# JOB
Pull out every line below containing the word "recreates".

— START SUPPLIED MATERIAL —

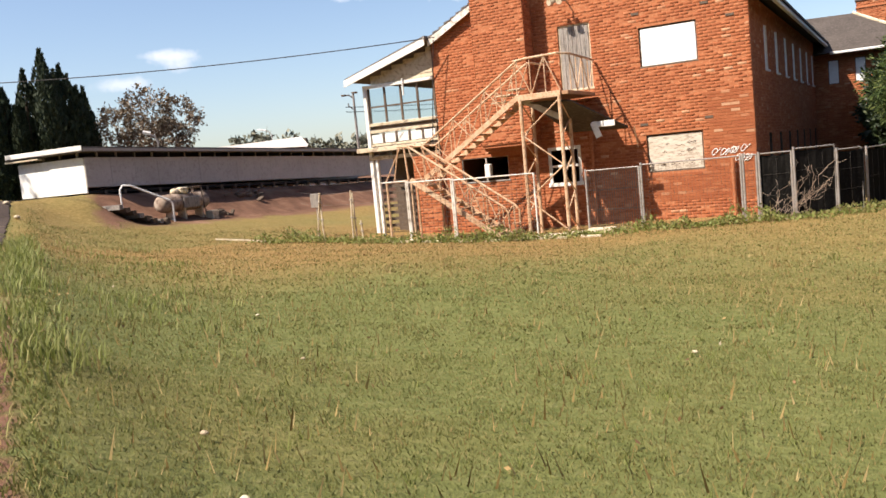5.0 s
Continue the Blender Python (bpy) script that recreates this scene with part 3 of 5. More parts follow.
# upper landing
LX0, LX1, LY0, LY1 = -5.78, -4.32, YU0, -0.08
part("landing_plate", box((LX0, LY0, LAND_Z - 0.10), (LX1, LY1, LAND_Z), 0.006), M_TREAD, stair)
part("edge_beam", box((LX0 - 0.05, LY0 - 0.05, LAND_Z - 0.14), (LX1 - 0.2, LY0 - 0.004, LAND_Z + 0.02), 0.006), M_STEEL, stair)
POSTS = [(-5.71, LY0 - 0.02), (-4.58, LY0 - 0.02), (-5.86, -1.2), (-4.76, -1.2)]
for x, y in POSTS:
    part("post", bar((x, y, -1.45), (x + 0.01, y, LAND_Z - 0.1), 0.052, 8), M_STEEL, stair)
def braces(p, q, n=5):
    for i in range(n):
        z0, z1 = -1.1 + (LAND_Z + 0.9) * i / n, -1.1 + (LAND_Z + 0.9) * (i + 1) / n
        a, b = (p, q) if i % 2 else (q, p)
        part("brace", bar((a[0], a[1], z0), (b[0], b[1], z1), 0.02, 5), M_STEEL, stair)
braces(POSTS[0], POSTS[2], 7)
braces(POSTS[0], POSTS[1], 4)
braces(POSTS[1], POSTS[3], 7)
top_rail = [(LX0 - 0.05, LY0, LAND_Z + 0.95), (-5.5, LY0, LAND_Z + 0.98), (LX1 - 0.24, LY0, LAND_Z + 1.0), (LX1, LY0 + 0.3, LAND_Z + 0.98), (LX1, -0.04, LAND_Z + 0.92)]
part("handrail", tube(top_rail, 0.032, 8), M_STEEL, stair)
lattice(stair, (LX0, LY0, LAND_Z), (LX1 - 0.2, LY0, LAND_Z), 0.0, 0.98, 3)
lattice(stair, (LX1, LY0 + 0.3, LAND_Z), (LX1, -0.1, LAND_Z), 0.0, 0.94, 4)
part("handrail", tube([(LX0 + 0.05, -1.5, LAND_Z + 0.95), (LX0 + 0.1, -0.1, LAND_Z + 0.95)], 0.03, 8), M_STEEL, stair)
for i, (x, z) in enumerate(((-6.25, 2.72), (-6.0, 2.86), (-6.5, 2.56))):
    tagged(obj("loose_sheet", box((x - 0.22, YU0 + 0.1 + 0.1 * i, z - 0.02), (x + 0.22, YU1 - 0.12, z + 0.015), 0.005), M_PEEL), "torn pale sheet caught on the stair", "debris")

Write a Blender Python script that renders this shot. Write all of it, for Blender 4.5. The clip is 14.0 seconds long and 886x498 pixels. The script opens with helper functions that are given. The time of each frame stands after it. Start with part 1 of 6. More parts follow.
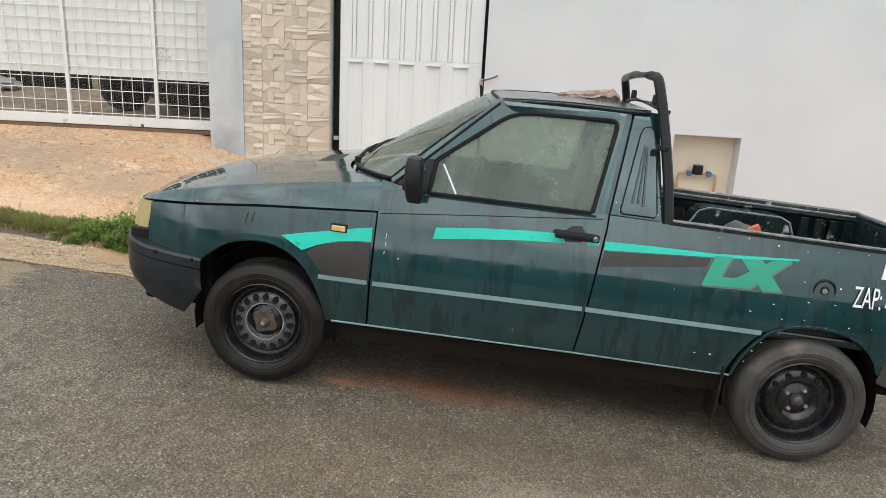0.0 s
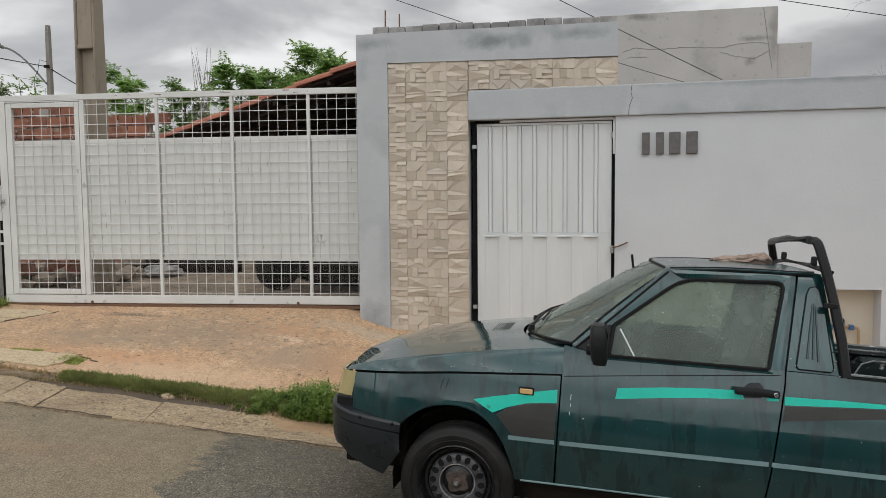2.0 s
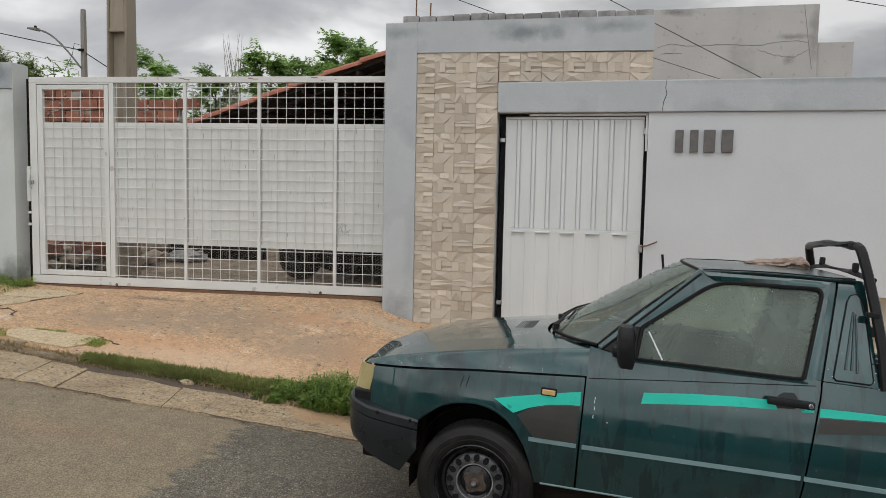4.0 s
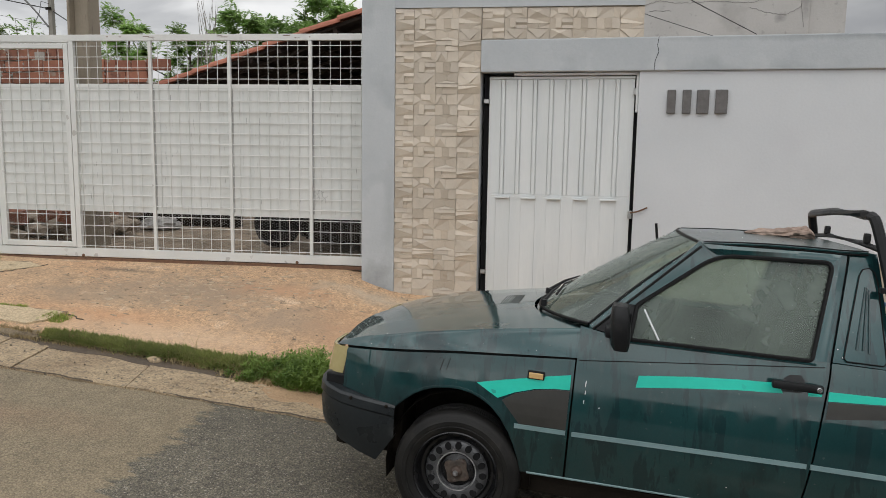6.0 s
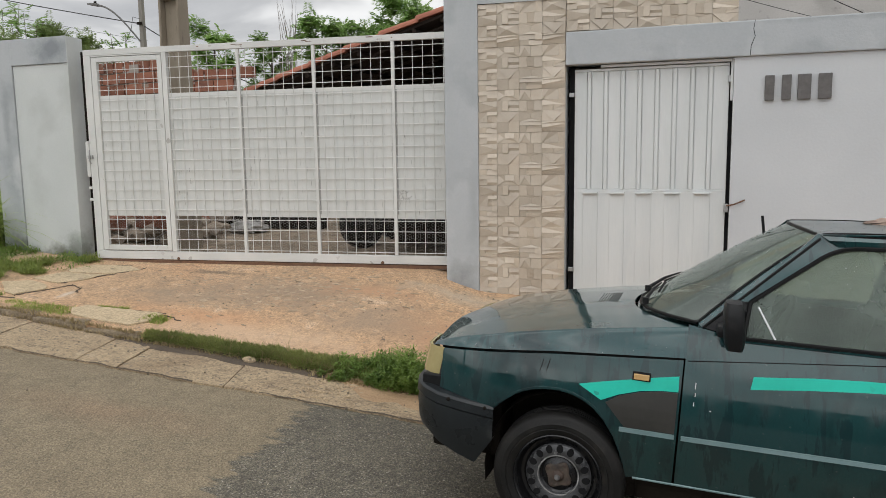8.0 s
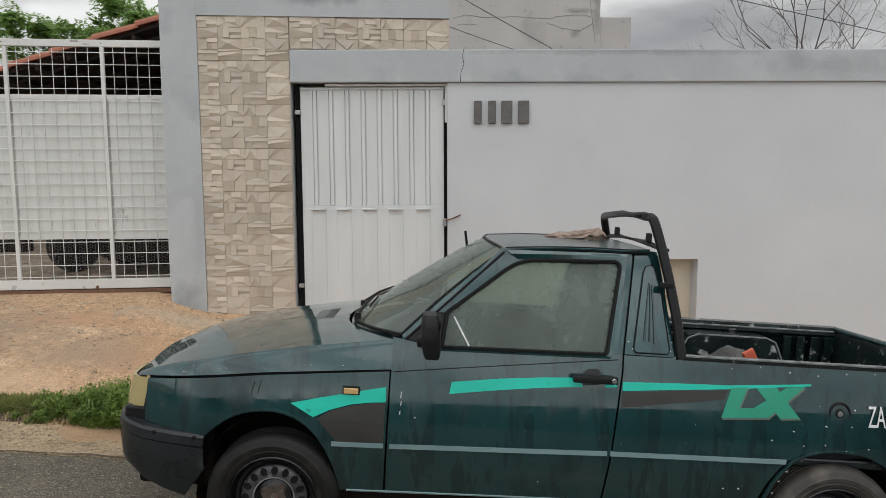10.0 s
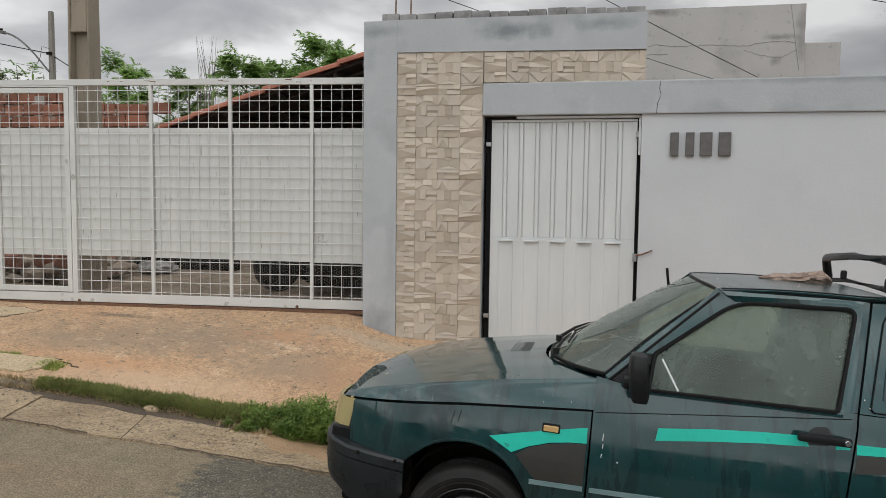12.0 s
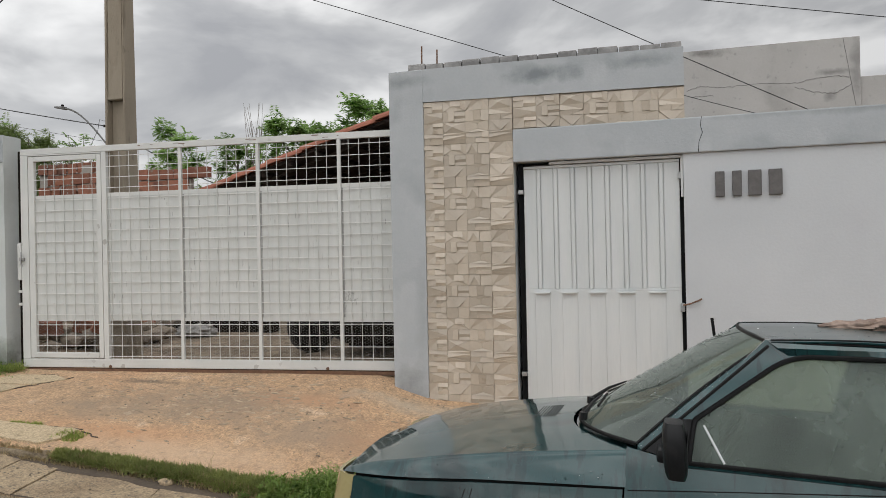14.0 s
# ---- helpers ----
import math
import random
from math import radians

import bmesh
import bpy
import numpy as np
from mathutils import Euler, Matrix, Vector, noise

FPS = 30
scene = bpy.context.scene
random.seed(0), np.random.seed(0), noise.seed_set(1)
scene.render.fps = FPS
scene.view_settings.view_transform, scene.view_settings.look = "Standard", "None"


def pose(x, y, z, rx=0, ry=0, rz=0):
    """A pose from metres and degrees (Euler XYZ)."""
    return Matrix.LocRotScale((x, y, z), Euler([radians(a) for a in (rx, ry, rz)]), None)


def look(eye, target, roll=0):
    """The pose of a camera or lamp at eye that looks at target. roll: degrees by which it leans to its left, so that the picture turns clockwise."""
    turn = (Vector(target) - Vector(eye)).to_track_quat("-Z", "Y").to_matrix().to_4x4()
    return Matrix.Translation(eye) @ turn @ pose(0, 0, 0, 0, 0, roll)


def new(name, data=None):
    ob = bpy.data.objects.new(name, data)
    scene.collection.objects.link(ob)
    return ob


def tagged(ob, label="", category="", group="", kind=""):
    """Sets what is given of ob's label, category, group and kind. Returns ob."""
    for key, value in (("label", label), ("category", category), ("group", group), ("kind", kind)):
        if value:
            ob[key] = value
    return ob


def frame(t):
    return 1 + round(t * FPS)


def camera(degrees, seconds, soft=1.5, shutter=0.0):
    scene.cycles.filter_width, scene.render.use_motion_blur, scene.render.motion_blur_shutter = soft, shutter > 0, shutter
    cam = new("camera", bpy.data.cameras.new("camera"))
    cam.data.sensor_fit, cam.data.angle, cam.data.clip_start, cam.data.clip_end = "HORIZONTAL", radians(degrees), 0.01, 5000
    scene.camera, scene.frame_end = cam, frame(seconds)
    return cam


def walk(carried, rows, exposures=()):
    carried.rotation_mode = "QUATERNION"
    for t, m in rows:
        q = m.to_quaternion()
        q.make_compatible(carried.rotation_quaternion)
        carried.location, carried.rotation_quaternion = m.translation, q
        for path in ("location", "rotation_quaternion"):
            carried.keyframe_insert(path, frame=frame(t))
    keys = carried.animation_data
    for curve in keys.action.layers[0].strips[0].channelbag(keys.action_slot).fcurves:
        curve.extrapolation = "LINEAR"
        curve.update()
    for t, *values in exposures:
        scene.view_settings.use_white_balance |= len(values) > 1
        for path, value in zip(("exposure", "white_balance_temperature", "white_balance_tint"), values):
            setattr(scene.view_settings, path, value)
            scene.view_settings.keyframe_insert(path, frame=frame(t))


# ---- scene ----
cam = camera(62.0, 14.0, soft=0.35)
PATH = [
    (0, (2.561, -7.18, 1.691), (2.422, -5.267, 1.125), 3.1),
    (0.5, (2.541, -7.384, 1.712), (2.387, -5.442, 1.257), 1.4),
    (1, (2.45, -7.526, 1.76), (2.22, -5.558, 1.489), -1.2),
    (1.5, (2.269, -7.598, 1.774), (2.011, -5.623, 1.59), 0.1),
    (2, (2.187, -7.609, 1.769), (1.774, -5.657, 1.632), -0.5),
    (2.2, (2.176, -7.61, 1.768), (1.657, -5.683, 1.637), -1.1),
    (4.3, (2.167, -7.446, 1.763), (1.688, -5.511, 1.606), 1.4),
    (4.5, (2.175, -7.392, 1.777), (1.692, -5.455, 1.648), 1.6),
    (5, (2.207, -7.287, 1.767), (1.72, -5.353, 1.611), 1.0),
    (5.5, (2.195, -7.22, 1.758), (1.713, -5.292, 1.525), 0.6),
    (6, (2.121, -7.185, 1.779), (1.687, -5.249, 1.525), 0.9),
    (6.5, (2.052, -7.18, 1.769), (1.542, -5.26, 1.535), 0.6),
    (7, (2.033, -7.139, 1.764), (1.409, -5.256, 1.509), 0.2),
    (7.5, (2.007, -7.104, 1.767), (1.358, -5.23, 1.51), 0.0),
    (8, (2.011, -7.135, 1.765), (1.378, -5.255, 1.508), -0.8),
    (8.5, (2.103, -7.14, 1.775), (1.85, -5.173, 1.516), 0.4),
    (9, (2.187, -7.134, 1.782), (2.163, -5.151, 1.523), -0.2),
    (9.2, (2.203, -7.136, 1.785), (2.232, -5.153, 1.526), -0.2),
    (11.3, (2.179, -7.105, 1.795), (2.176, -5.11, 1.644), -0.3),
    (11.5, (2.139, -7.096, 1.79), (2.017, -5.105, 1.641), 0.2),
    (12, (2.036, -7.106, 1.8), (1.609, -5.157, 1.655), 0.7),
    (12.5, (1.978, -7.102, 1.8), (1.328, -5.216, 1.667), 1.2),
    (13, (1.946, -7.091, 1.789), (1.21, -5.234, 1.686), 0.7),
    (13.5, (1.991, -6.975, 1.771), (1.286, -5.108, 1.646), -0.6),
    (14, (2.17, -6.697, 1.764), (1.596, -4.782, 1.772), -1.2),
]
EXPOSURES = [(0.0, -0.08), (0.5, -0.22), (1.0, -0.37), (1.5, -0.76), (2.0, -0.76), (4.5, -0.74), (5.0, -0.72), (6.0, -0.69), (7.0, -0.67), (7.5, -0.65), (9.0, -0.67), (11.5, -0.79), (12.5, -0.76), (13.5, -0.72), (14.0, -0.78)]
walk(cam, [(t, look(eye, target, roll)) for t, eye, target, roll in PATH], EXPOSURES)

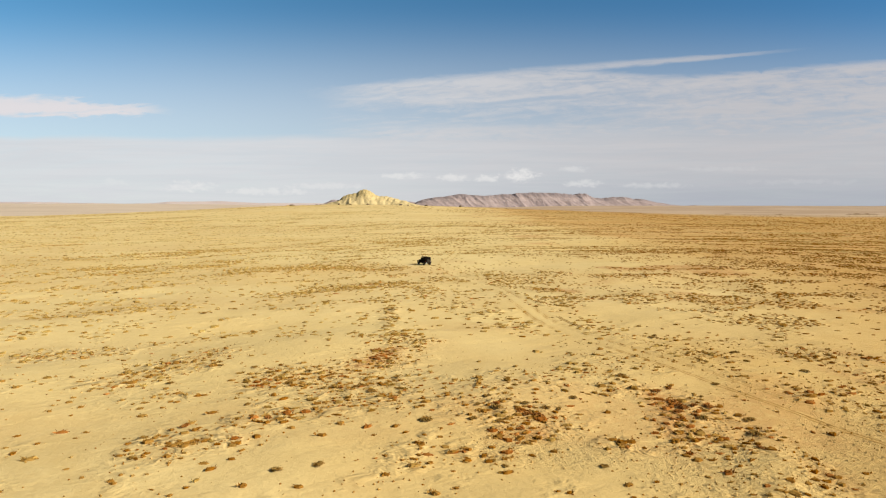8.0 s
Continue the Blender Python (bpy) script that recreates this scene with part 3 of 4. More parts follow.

— END SUPPLIED MATERIAL —

# CORRECT RESPONSE
Continue the Blender Python (bpy) script that recreates this scene with part 3 of 5. More parts follow.
Continue the Blender Python (bpy) script that recreates this scene with part 3 of 4. More parts follow.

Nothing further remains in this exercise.